When to Start: Timing Your Child's Preparation

The ideal time to enrol in a PSLE composition intensive class depends on the student's current writing level. For students who struggle with basic structure and planning, starting in Primary 5 gives them time to build foundational skills before the exam pressure intensifies. For students who already write competently but need to push from AL3–AL4 to AL1–AL2, a mid-year intensive in Primary 6 provides the focused refinement they need.

What matters most is not when you start, but ensuring the programme offers enough practice cycles — write, receive feedback, revise, repeat — for the techniques to stick. A single intensive workshop without follow-up practice is unlikely to produce lasting improvement.

Making the Most of the Investment

Parents can maximise the impact of a PSLE composition intensive class by supporting their child's practice at home between sessions. Encourage your child to write one full composition every week using past-year PSLE topics — the Singapore Examinations and Assessment Board publishes past papers that are freely available online. Read model compositions together and discuss what makes them effective. Focus the conversation on specific techniques — how did the writer create tension? Where did they use sensory details? What made the opening compelling?

Another practical strategy is to build a "vocabulary bank" — a notebook or document where your child records useful phrases, descriptive words, and sentence patterns they encounter during the intensive class and their own reading. When students have a personal collection of language tools to draw from, they spend less time searching for the right expression during the exam and more time crafting their story.
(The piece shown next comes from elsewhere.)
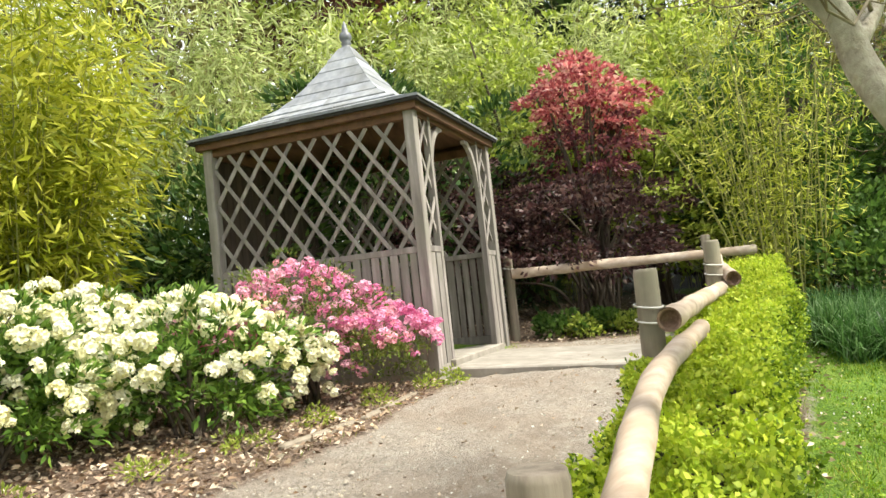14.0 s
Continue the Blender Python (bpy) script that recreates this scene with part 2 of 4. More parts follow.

The combination of expert instruction, structured feedback, and consistent home practice is what ultimately transforms a student's composition performance. Providers like iWorld Learning, which emphasise immersive, real-world application over rote drills, help students build writing confidence that extends beyond the exam hall. An intensive class provides the framework and the coaching — but the writing improvement happens through deliberate, repeated practice.